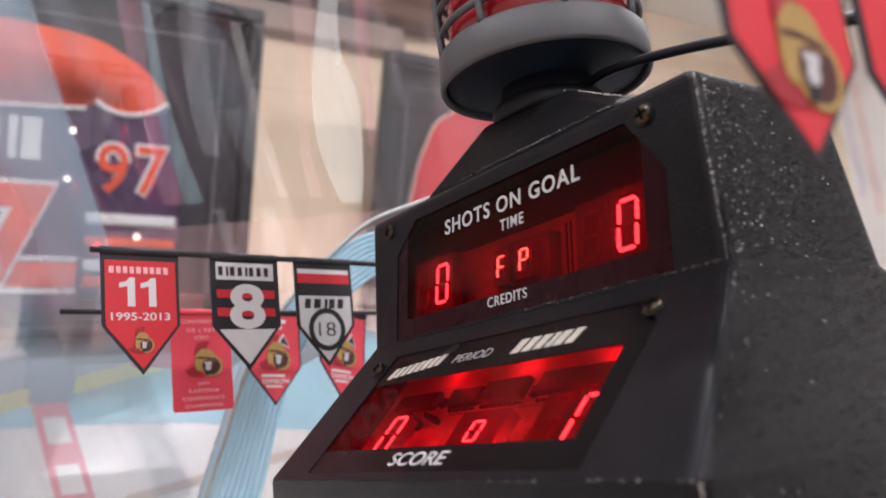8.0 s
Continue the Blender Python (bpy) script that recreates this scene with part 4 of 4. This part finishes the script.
# ---- ribbon cable on the inside of the dome ----
def ribbon_cable():
    r = thing("ribbon_cable", (-0.45, 0.22, 0.99), "pale blue ribbed flat cable along the dome wall", "cable")
    inv = Matrix.Translation((0.45, -0.22, -0.99))
    # edges of the flat cable (y, z) on the leaning face that it lies against
    edge_a = ((0.200, 0.990), (0.216, 1.080), (0.2305, 1.1496), (0.2425, 1.1944), (0.2555, 1.2464), (0.2741, 1.2842), (0.3030, 1.3208), (0.3252, 1.3405), (0.3480, 1.3555), (0.3720, 1.3618), (0.4000, 1.3645), (0.440, 1.366), (0.500, 1.366))
    edge_b = ((0.245, 0.990), (0.262, 1.080), (0.2791, 1.1422), (0.2860, 1.1850), (0.2945, 1.2300), (0.3050, 1.2620), (0.3250, 1.2870), (0.3450, 1.3060), (0.3640, 1.3200), (0.3850, 1.3330), (0.4040, 1.3490), (0.440, 1.360), (0.500, 1.364))
    left, right = (smooth_path([(-0.8463 + 0.3939 * z, y, z) for y, z in edge], 6) for edge in (edge_a, edge_b))
    cord = smooth_path([(-0.450, 0.200, 0.990), (-0.4200, 0.2160, 1.080), (-0.3934, 0.2305, 1.1496), (-0.3758, 0.2425, 1.1944), (-0.3553, 0.2555, 1.2464), (-0.3404, 0.2741, 1.2842), (-0.3260, 0.3030, 1.3208), (-0.3177, 0.3252, 1.3418), (-0.3073, 0.3581, 1.3682), (-0.2993, 0.4116, 1.3886), (-0.2906, 0.4833, 1.4106), (-0.280, 0.54, 1.425), (-0.268, 0.63, 1.443)], 6)
    cores = 9
    for k in range(cores):
        bm = bmesh.new()
        rows = []
        for a, b in zip(left, right):
            across = (b - a) / cores
            out = Vector((1, 0, 0.25)).normalized()
            p = a + across * k
            rows.append([bm.verts.new(p + across * f + out * o) for f, o in ((0.04, 0.0), (0.2, 0.0011), (0.5, 0.0016), (0.8, 0.0011), (0.96, 0.0), (0.5, -0.0008))])
        for p, q in zip(rows, rows[1:]):
            for i in range(6):
                bm.faces.new((p[i], p[(i + 1) % 6], q[(i + 1) % 6], q[i]))
        bm.faces.new(rows[0][::-1]), bm.faces.new(rows[-1])
        bmesh.ops.transform(bm, matrix=inv, verts=bm.verts)
        part("core", bm, M["ribbon"], r, "", True)
    for name, mat, r0, drop, label in (("edge_cord", "ribbon_edge", 0.0017, 0.0, "grey cord along the edge"), ("cord_seam", "rubber", 0.0005, 0.0022, "dark seam under the cord")):
        run = cord if name == "edge_cord" else cord[38:]
        bm = tube([p + Vector((0.001, 0.0, -drop)) for p in run], r0, 8)
        bmesh.ops.transform(bm, matrix=inv, verts=bm.verts)
        part(name, bm, M[mat], r, label, True)


ribbon_cable()


# ---- banner rods and banners ----
def rod(name, x, y0, y1, z, slope, label):
    """A rod along the table; slope: how far it drifts to -x for a metre of y."""
    a, b = Vector((x, y0, z)), Vector((x - slope * (y1 - y0), y1, z))
    r = mesh_object(name, tube([a, b], 0.0019, 12), M["black"], None, "", True)
    tagged(r, label, "rod", "banner rods")


def crest(m, cx, cy, s, parent):
    """A round emblem in plain shapes: ringed disc, dark red plume and cape, gold cap, pale patch."""
    s *= 1.16

    def at(*pairs):
        return [(cx + a * s, cy + b * s) for a, b in pairs]

    part("emblem_cape", plate(at((-0.47, -0.26), (-0.32, -0.18), (-0.21, -0.12), (-0.14, -0.30), (0.02, -0.44), (-0.18, -0.45), (-0.36, -0.40)), 0.0002, 0.0005, m), M["maroon"], parent)
    part("emblem_disc", plate(ellipse(cx + 0.18 * s, cy - 0.15 * s, 0.29 * s, 0.29 * s), 0.0002, 0.0006, m), M["gold"], parent)
    part("emblem_shade", plate(ellipse(cx + 0.17 * s, cy - 0.15 * s, 0.225 * s, 0.235 * s), 0.00025, 0.0007, m), M["dark_red"], parent)
    part("emblem_plume", plate(at((-0.24, 0.14), (-0.22, 0.30), (-0.15, 0.48), (0.02, 0.53), (0.16, 0.50), (0.08, 0.40), (0.06, 0.28), (-0.10, 0.24)), 0.00027, 0.0008, m), M["maroon"], parent)
    part("emblem_cap", plate(at((-0.24, -0.08), (-0.21, 0.16), (-0.06, 0.32), (0.12, 0.31), (0.24, 0.22), (0.30, 0.08), (0.27, -0.03), (0.14, 0.02), (-0.04, -0.01), (-0.08, -0.20), (-0.14, -0.30), (-0.22, -0.24)), 0.0003, 0.0009, m), M["gold"], parent)
    part("emblem_band", plate(at((-0.20, 0.10), (0.02, 0.10), (0.29, 0.05), (0.28, 0.00), (0.02, 0.045), (-0.21, 0.05)), 0.00032, 0.0010, m), M["dark_red"], parent)
    part("emblem_patch", plate(at((-0.01, -0.04), (0.17, -0.03), (0.19, -0.10), (0.155, -0.13), (0.165, -0.19), (0.13, -0.27), (0.05, -0.29), (0.01, -0.20), (0.04, -0.12)), 0.0003, 0.0011, m), M["patch"], parent)
    part("emblem_edge", plate(at((0.00, -0.28), (0.14, -0.26), (0.10, -0.38), (0.02, -0.40)), 0.0003, 0.0011, m), M["black_cloth"], parent)


def shield(hw, top, shoulder, tip, inset=0.0):
    """Half width; heights below the rod."""
    k = inset
    slope = math.hypot(hw, tip - shoulder) / hw
    return [(-hw + k, -top - k), (-hw + k, -shoulder), (0, -tip + k * slope * 0.9), (hw - k, -shoulder), (hw - k, -top - k)]


def hanging(name, x, y, z, slope, label, group, swing=0.0, turn=0.0, wide=1.05, tall=1.05):
    b = thing(name, (x, y, z), label, "banner", group)
    b.rotation_euler = (radians(swing), 0, radians(turn) + math.atan(slope))
    b.scale = (1.0, wide, tall)
    return b


FACE = axes((0, 0, 0), (0, 1, 0), (0, 0, 1))


def sleeve(b, hw, mat):
    part("rod_sleeve", tube([(0, -hw, 0), (0, hw, 0)], 0.0023, 12), mat, b, "", True)


def banner_eleven(x, y, z, slope):
    b = hanging("banner", x, y, z, slope, "red pointed banner with a white number eleven and black edge", "numbered banners")
    sleeve(b, 0.0228, M["black_cloth"])
    part("cloth", plate(shield(0.0228, 0.0, 0.0435, 0.0715), -0.0009, 0.0, FACE), M["black_cloth"], b, "black edge")
    part("field", plate(shield(0.0228, 0.0035, 0.0435, 0.0715, 0.0021), 0.0, 0.0003, FACE), M["red_cloth"], b, "red field")
    f = FACE @ Matrix.Translation((0, 0, 0.0003))
    bars("name_bar", (1, .9, .9, .9, 1, .9, .9, 1, 1), -0.0185, 0.0175, -0.0132, -0.0092, f, M["print_pink"], b, 0, 0.0003, 0.34)
    ones("figure_one", (-0.0128, -0.0004), 0.0090, -0.0325, -0.0156, f, M["white_cloth"], b)
    letters("lettering", "1995-2013", -0.0178, 0.0165, -0.0405, -0.0360, f, M["white_cloth"], b, 0.012)
    crest(f, -0.0010, -0.0525, 0.0135, b)


def banner_eight(x, y, z, slope):
    b = hanging("banner", x, y, z, slope, "black and red striped pointed banner with white number eight", "numbered banners")
    sleeve(b, 0.0236, M["black_cloth"])
    part("cloth", plate(shield(0.0236, 0.0, 0.0440, 0.0715), -0.0009, 0.0, FACE), M["black_cloth"], b, "black cloth")
    f = FACE @ Matrix.Translation((0, 0, 0.0003))
    part("name_plate", boxed(-0.0200, 0.0200, -0.0150, -0.0040, -0.0001, 0.0003, FACE), M["white_cloth"], b, "white name band")
    bars("name_bar", (1, .5, 1, 1, .5, 1, 1, 1), -0.0185, 0.0185, -0.0124, -0.0068, f, M["black_cloth"], b, 0, 0.0003, 0.46)
    for z0 in (-0.0265, -0.0380):
        part("stripe", boxed(-0.0200, 0.0200, z0, z0 + 0.0052, -0.0001, 0.0003, FACE), M["red_cloth"], b, "red stripe")
    letters("lettering", "8", -0.0120, 0.0125, -0.0460, -0.0175, f, M["white_cloth"], b, 0.03)
    part("point", plate([(-0.0192, -0.0462), (0.0192, -0.0462), (0.0, -0.0680)], -0.0001, 0.0003, FACE), M["white_cloth"], b, "white point")


def banner_eighteen(x, y, z, slope):
    b = hanging("banner", x, y, z, slope, "white pointed banner with ringed number eighteen and black edge", "numbered banners")
    sleeve(b, 0.0228, M["black_cloth"])
    part("cloth", plate(shield(0.0228, 0.0, 0.0440, 0.0715), -0.0009, 0.0, FACE), M["black_cloth"], b, "black edge")
    part("field", plate(shield(0.0228, 0.0035, 0.0440, 0.0715, 0.0024), -0.0001, 0.0003, FACE), M["white_cloth"], b, "white field")
    part("stripe", boxed(-0.0206, 0.0206, -0.0155, -0.0090, 0.0, 0.0005, FACE), M["red_cloth"], b, "red stripe")
    part("stripe", boxed(-0.0206, 0.0206, -0.0240, -0.0155, 0.0, 0.00052, FACE), M["black_cloth"], b, "black stripe")
    f = FACE @ Matrix.Translation((0, 0, 0.0003))
    bars("name_bar", (1, 1.2, .5, 1, 1), -0.0165, 0.0165, -0.0325, -0.0262, f, M["black_cloth"], b, 0.15, 0.0003, 0.40)
    bm = bmesh.new()
    for r in (0.0144, 0.0110):
        [bm.verts.new((r * math.cos(2 * math.pi * i / 40), r * math.sin(2 * math.pi * i / 40) - 0.0468, 0.0004)) for i in range(40)]
    vs = list(bm.verts)
    for i in range(40):
        bm.faces.new((vs[i], vs[(i + 1) % 40], vs[40 + (i + 1) % 40], vs[40 + i]))
    made = bmesh.ops.extrude_face_region(bm, geom=list(bm.faces))
    bmesh.ops.translate(bm, vec=(0, 0, 0.0004), verts=[v for v in made["geom"] if isinstance(v, bmesh.types.BMVert)])
    bmesh.ops.transform(bm, matrix=FACE, verts=bm.verts)
    part("ring", bm, M["black_cloth"], b, "black ring")
    letters("lettering", "18", -0.0066, 0.0066, -0.0514, -0.0420, f, M["black_cloth"], b, -0.012)


def banner_square(x, y, z, slope):
    b = hanging("banner", x, y, z, slope, "plain red square-ended championship banner with an emblem", "championship banners", 0, 0, 1.16, 1.0)
    sleeve(b, 0.0205, M["red_faded"])
    part("cloth", plate([(-0.0205, 0.0), (-0.0205, -0.0715), (-0.0190, -0.0735), (0.0190, -0.0735), (0.0205, -0.0715), (0.0205, 0.0)], -0.0009, 0.0, FACE), M["red_faded"], b)
    f = FACE
    for text, w, z0, h in (("CONFERENCE", 0.0175, -0.0085, 0.0036), ("DE L'EST", 0.0115, -0.0150, 0.0036), ("2007", 0.0060, -0.0205, 0.0032), ("2007", 0.0050, -0.0545, 0.0028), ("EASTERN", 0.0115, -0.0600, 0.0034), ("CONFERENCE", 0.0165, -0.0655, 0.0034), ("CHAMPIONS", 0.0150, -0.0710, 0.0034)):
        letters("lettering", text, -0.86 * w, 0.86 * w, z0, z0 + 0.8 * h, f, M["print_pink"], b, 0.0, space=1.1)
    crest(f, 0.0010, -0.0365, 0.0235, b)


def banner_emblem(x, y, z):
    b = hanging("banner", x, y, z, 0.0, "red pointed banner with a large gold emblem and dark edge", "emblem banners", 0, 0, 1.0, 1.0)
    sleeve(b, 0.0249, M["black_cloth"])
    part("cloth", plate(shield(0.0249, 0.0, 0.0445, 0.0715), -0.0009, 0.0, FACE), M["black_cloth"], b, "dark edge")
    part("field", plate(shield(0.0249, 0.0035, 0.0445, 0.0715, 0.0022), 0.0, 0.0003, FACE), M["red_cloth"], b, "red field")
    f = FACE @ Matrix.Translation((0, 0, 0.0003))
    crest(f, 0.0, -0.0440, 0.0290, b)


def banner_division(x, y, z, slope, swing, turn):
    b = hanging("banner", x, y, z, slope, "red pointed division banner with an emblem and black edge", "championship banners", swing, turn, 1.07, 1.02)
    sleeve(b, 0.0235, M["black_cloth"])
    part("cloth", plate(shield(0.0235, 0.0, 0.0430, 0.0720), -0.0009, 0.0, FACE), M["black_cloth"], b, "black edge")
    part("field", plate(shield(0.0235, 0.0008, 0.0430, 0.0720, 0.0016), 0.0, 0.0003, FACE), M["red_faded"], b, "red field")
    f = FACE @ Matrix.Translation((0, 0, 0.0003))
    bars("text_bar", (1,), -0.0155, 0.0155, -0.0085, -0.0055, f, M["white_cloth"], b)
    bars("text_bar", (1,), -0.0100, 0.0100, -0.0130, -0.0100, f, M["white_cloth"], b)
    crest(f, 0.0, -0.0325, 0.0250, b)
    part("wing_edge", plate([(0.0030, -0.0235), (0.0080, -0.0165), (0.0130, -0.0285), (0.0088, -0.0262)], 0.0001, 0.0006, f), M["white_cloth"], b)
    part("wing", plate([(0.0045, -0.0238), (0.0080, -0.0185), (0.0114, -0.0265), (0.0085, -0.0250)], 0.0002, 0.0009, f), M["black_cloth"], b)
    bars("text_bar", (1,), -0.0120, 0.0120, -0.0505, -0.0485, f, M["white_cloth"], b)
    letters("lettering", "DIVISION", -0.0115, 0.0115, -0.0555, -0.0520, f, M["white_cloth"], b, 0.02)
    bars("text_bar", (1,), -0.0080, 0.0080, -0.0585, -0.0568, f, M["white_cloth"], b)


SLOPE = 0.12


def on_rod(x, y, y0=0.105):
    return x - SLOPE * (y - y0)


ROD_Z, ROD_BACK_Z = 1.3125, 1.2905
rod("banner_rod", -0.2025, 0.105, 0.785, ROD_Z, SLOPE, "thin black rod that carries the numbered banners")
rod("banner_rod", -0.2970, 0.105, 0.50, ROD_BACK_Z, SLOPE, "thin black rod that carries the red championship banners")
rod("banner_rod", 0.2108, 0.11, 0.848, 1.311, 0.0, "thin black rod near the scoreboard side with emblem banners")
for make, y in ((banner_eleven, 0.1345), (banner_eight, 0.2043), (banner_eighteen, 0.2655)):
    make(on_rod(-0.2025, y), y, ROD_Z, SLOPE)
banner_square(on_rod(-0.297, 0.2048), 0.2048, ROD_BACK_Z, SLOPE)
for y, swing, turn in ((0.2665, -2, 4), (0.3350, -8, 8), (0.4250, 0, 0)):
    banner_division(on_rod(-0.297, y), y, ROD_BACK_Z, SLOPE, swing, turn)
for y in (0.1675, 0.2235):
    banner_emblem(0.2108, y, 1.311)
────────────────────────────────────────
Task statement
Select and copy every line of the listing with the word "that".

Reply to the exercise
Continue the Blender Python (bpy) script that recreates this scene with part 4 of 4. This part finishes the script.
    # edges of the flat cable (y, z) on the leaning face that it lies against
rod("banner_rod", -0.2025, 0.105, 0.785, ROD_Z, SLOPE, "thin black rod that carries the numbered banners")
rod("banner_rod", -0.2970, 0.105, 0.50, ROD_BACK_Z, SLOPE, "thin black rod that carries the red championship banners")